Ele levantou uma mão e foi quando vi que era uma mulher. Ela levantou uma mão
fazendo sinal de... para eu ficar olhando para a mão enquanto ela desamarrava o
coldre. Dei 3 vezes a ordem de prisão, mas ela não obedeceu. Quando eu vi que
ela estava abrindo o coldre gritei "Não faça isso !". Mas ela sacou a
arma e vi que não tinha jeito: atirei. Acertei a perna dela, que caiu, caiu
feio. Aliás, ela não caiu, desmoronou; deu um salto, como se tivesse recebido
uma patada de elefante. Ela caiu uns 3 metros adiante, tal o impacto.
Eu corri, ela não estava mais com a arma, estava nos estertores da dor,
chorando e gritando. Eu disse: "Fica calma que vamos te salvar".
Procurei a arma... a selva muito cheia de folhas... não achei a arma. Meu erro:
não deixei um sentinela com ela. Éramos poucos, eles eram vinte, eu precisava
de gente. Continuamos a perseguição ao grupo, e eles atravessaram o córrego.

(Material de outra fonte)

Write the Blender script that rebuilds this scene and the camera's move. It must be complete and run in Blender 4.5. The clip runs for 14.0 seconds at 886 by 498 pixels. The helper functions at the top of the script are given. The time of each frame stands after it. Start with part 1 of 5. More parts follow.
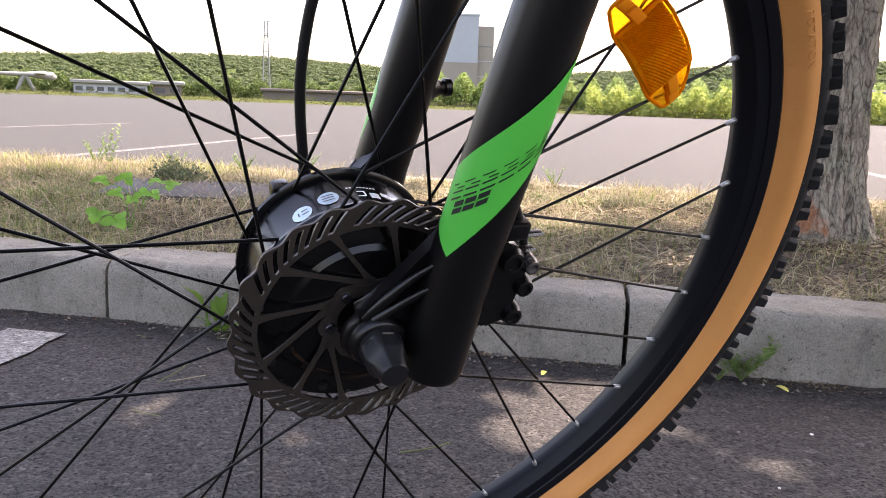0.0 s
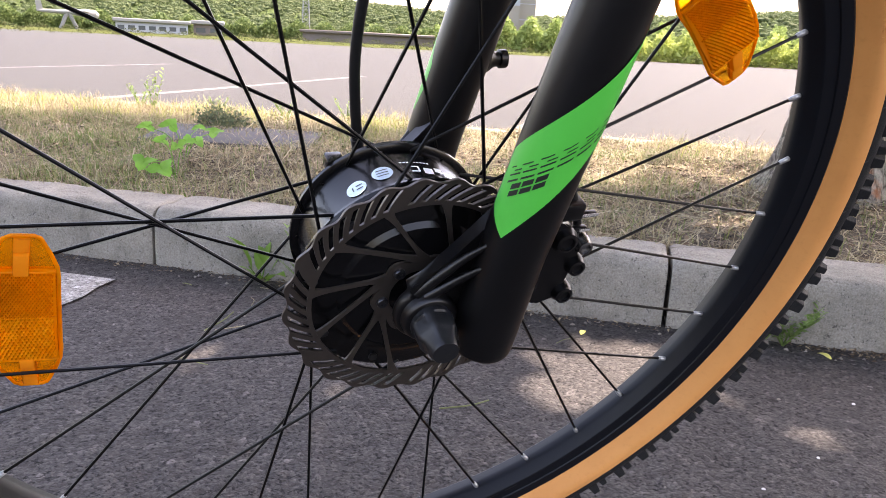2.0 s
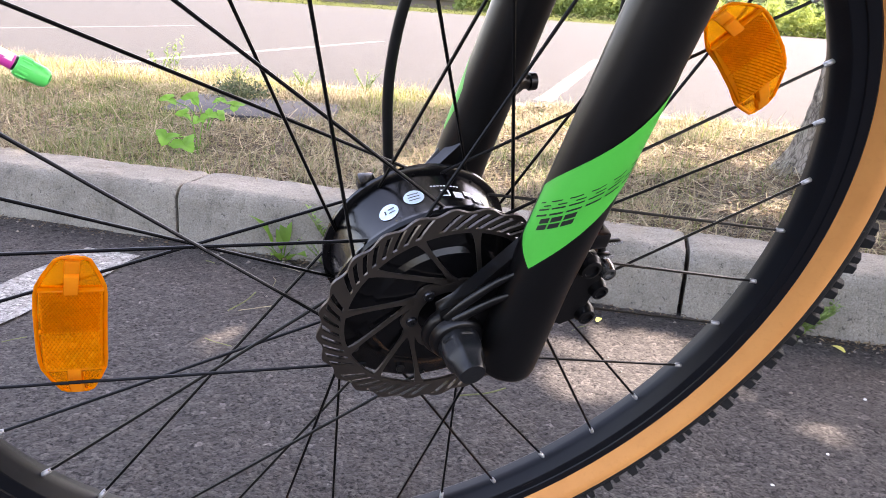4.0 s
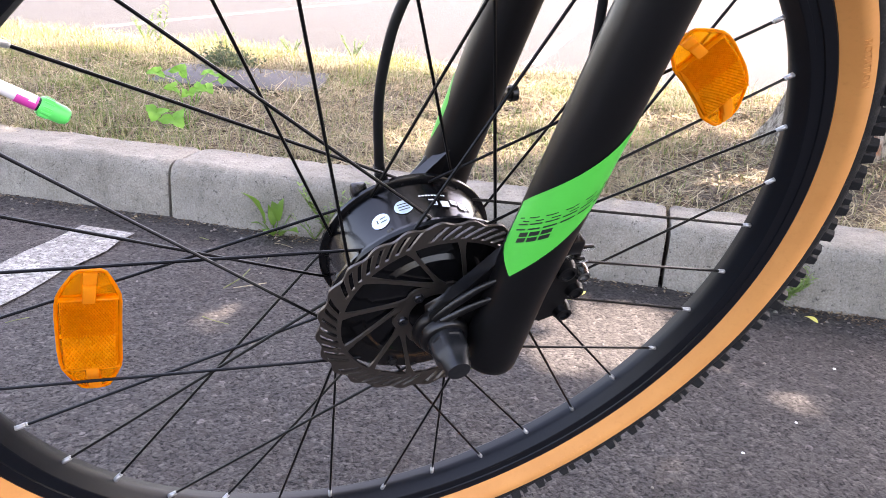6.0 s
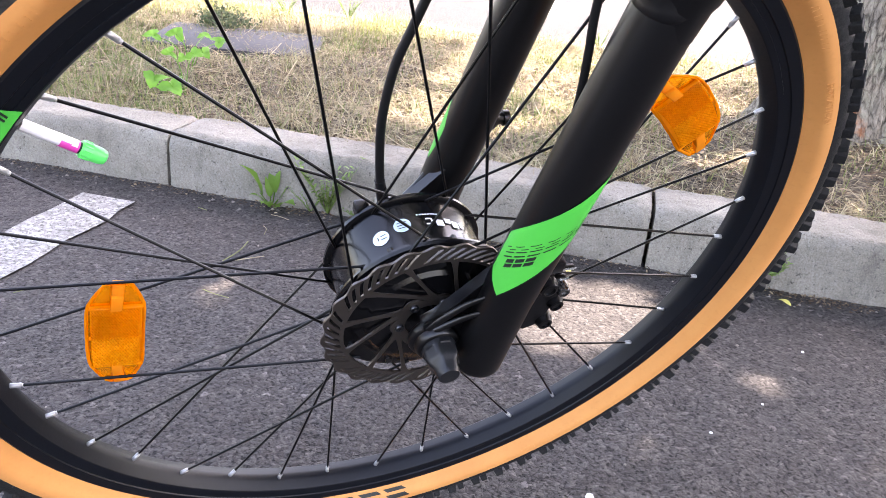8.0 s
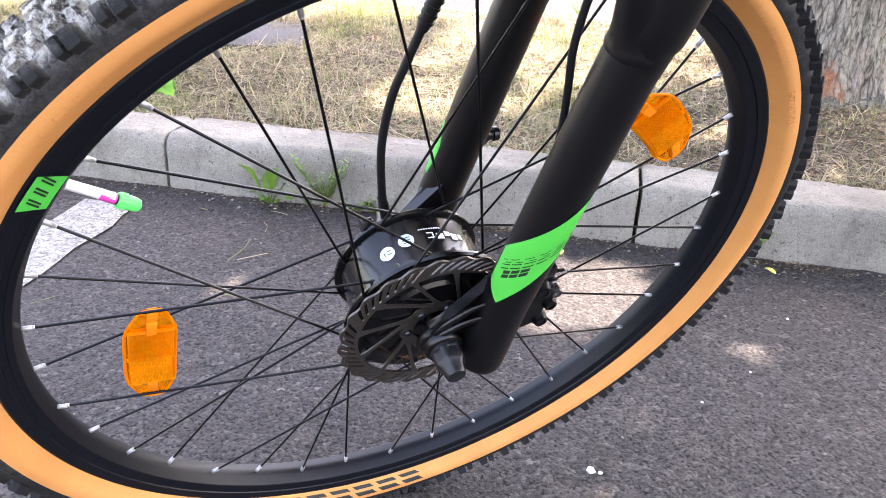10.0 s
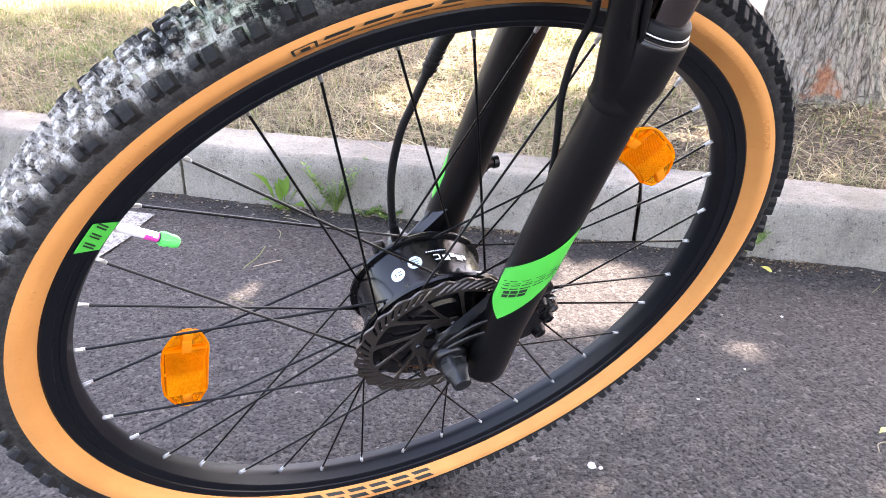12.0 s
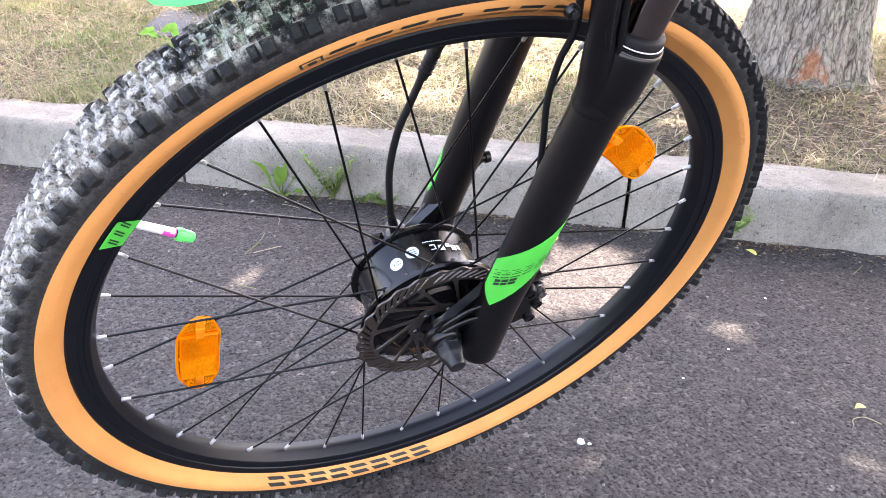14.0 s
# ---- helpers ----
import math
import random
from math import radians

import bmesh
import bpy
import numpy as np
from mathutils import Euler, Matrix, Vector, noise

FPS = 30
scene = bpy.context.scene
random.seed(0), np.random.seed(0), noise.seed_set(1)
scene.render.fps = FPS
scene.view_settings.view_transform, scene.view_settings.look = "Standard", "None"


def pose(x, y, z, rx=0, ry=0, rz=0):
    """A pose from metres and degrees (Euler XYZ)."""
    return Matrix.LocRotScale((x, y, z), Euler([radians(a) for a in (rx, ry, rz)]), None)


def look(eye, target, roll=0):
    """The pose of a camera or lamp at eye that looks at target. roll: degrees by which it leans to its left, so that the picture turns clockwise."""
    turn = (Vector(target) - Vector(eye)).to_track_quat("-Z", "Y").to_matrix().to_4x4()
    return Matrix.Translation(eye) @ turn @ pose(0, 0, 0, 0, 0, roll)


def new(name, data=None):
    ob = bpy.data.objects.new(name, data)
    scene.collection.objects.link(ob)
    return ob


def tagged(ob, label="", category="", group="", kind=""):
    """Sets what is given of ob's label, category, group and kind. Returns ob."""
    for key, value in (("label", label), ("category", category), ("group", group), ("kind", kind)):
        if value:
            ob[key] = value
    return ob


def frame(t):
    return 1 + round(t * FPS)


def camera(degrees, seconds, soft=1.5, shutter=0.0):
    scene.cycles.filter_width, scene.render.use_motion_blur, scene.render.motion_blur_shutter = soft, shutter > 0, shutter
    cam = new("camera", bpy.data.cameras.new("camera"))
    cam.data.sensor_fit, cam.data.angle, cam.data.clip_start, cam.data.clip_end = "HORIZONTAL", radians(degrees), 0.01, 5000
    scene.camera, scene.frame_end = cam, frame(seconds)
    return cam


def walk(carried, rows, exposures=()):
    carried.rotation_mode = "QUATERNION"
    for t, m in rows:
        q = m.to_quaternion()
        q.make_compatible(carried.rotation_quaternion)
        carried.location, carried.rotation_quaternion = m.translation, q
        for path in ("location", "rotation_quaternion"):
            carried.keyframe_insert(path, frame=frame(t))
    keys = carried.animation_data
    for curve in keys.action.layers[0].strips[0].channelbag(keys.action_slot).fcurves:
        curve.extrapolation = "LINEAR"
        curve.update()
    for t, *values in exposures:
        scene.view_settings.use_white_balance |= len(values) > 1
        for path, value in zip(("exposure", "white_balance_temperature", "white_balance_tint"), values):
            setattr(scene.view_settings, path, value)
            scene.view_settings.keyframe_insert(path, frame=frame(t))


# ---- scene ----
# ---- camera and walk ----
cam = camera(60.3, 14.0, soft=0.65)
PATH = [
    (0, -0.1313, -0.4387, 0.4371, 79.19, -1.99, -23.49),
    (0.5, -0.1320, -0.4357, 0.4373, 78.39, -2.22, -22.89),
    (1, -0.1332, -0.4355, 0.4416, 76.71, -2.62, -22.42),
    (1.5, -0.1336, -0.4341, 0.4465, 75.59, -2.50, -21.79),
    (2, -0.1393, -0.4315, 0.4539, 75.03, -2.74, -20.54),
    (2.5, -0.1445, -0.4288, 0.4618, 74.60, -3.21, -19.48),
    (3, -0.1477, -0.4288, 0.4730, 73.70, -3.57, -19.30),
    (5.5, -0.1569, -0.4517, 0.5152, 70.45, -2.95, -19.53),
    (6, -0.1610, -0.4578, 0.5286, 69.42, -3.34, -20.09),
    (6.5, -0.1643, -0.4623, 0.5405, 68.40, -4.24, -20.37),
    (7, -0.1650, -0.4666, 0.5504, 67.36, -6.17, -19.77),
    (7.5, -0.1692, -0.4745, 0.5668, 66.32, -5.22, -19.84),
    (8, -0.1771, -0.4826, 0.5855, 65.94, -4.79, -20.27),
    (10.5, -0.2005, -0.5197, 0.6447, 63.67, -1.88, -22.04),
    (11, -0.2048, -0.5319, 0.6580, 63.69, -1.79, -21.87),
    (11.5, -0.2063, -0.5400, 0.6675, 63.23, -1.44, -21.82),
    (12, -0.2105, -0.5462, 0.6793, 63.23, -1.16, -21.82),
    (12.5, -0.2152, -0.5513, 0.6903, 63.40, -0.94, -21.85),
    (13, -0.2190, -0.5563, 0.6961, 62.87, -0.60, -21.68),
    (13.5, -0.2221, -0.5662, 0.7001, 62.05, -0.70, -21.84),
    (14, -0.2240, -0.5771, 0.7061, 61.81, -1.03, -22.32),
]
EXPOSURES = [(0.0, 2.72, 8150, 25), (1.5, 2.97, 8150, 25), (3.0, 3.17, 8100, 25), (6.5, 3.60, 7950, 25), (8.0, 3.72, 7850, 24), (11.0, 3.92, 7850, 24), (14.0, 3.95, 7850, 24)]
walk(cam, [(t, pose(x, y, z, rx, ry, rz)) for t, x, y, z, rx, ry, rz in PATH], EXPOSURES)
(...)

Resolvi voltar, já estava escurecendo. Quando me agachei ela atirou-me, à
queima roupa. O tiro pegou na mão e acertou na face, atravessando o véu
palatino e se encaixando atrás da coluna; e eu caí. Outro tiro que ela deu
acertou o braço do Capitão Curió, subcomandante da equipe. O restante da minha
equipe revidou, claro, encerrando a carreira de bandido da Sônia, nome da
guerrilheira. Fui carregado em uma rede e transportado na mata. Altas horas da
noite, os soldados que estavam me carregando passaram os seus fuzis para um
outro, do lado deles. E o que ia levando 2 fuzis, um fuzil batendo no outro,
fazia muito barulho na mata, o que se propagava a longa distância. Os
terroristas haviam armado uma emboscada que teria sido o fim para nós. Mas
aquele companheiro, com o qual eu brigava tanto, pedindo que deixasse de fumar,
nos salvou. Ele, que assumira o comando da equipe, mandou parar, para dar uma
pitada. Isso, a uns 50 metros da emboscada. Paramos e ficou aquele silêncio. Eu
fui estendido no chão, dentro da rede, sangrando muito, quase desacordado. Os
terroristas, então, achando que havíamos pressentido a emboscada, fugiram -
aqueles valentes guerrilheiros ! Claro que eles teriam matado todos nós, não
tenham dúvida. Nós estávamos completamente sem atenção, pois a minha equipe
estava levando o seu comandante, quase morto, para o primeiro local onde o
socorro poderia alcançar. Na localidade de São José, pediram uma ambulância
para levar um ferido. De São José, a ambulância me levou para Bacaba, de lá
para Marabá e de Marabá para Belém, onde passei uns dias para me restabelecer e
ter condições de viajar. Depois fui levado para Brasília onde fui operado. A
operação se revestia de cuidados especiais, sob o risco de ficar paraplégico
para o resto de minha vida. Graças a Deus, as sequelas foram muito menores e
hoje eu estou falando aos senhores aqui, com muita honra. Encerrando, digo que
é muito difícil falar em conclusões de uma luta de 4 anos. Citarei apenas 2 dos
itens que alinhavei para as conclusões. Permitam-me que os leia e que recoloque
os óculos para isso. Primeira conclusão: tenho imenso orgulho de haver
participado dessa luta, por ter agido positivamente para evitar que os
guerrilheiros do PCdoB implantassem no País um regime comunista igual ao de
Cuba, com paredão e tudo - a propósito, esse risco não acabou, alerto. Segunda
conclusão: além de prestar homenagem às bravas esposas dos militares, tanto
daquela época quanto da atual, estendo aos membros da minha valorosa equipe a
honra de que estou sendo alvo presentemente.
(*)
Com a aprovação do autor, o discurso foi revisado, sem comprometimento de sua
essência, apenas para concatenar o texto narrativo, já que feito de improviso.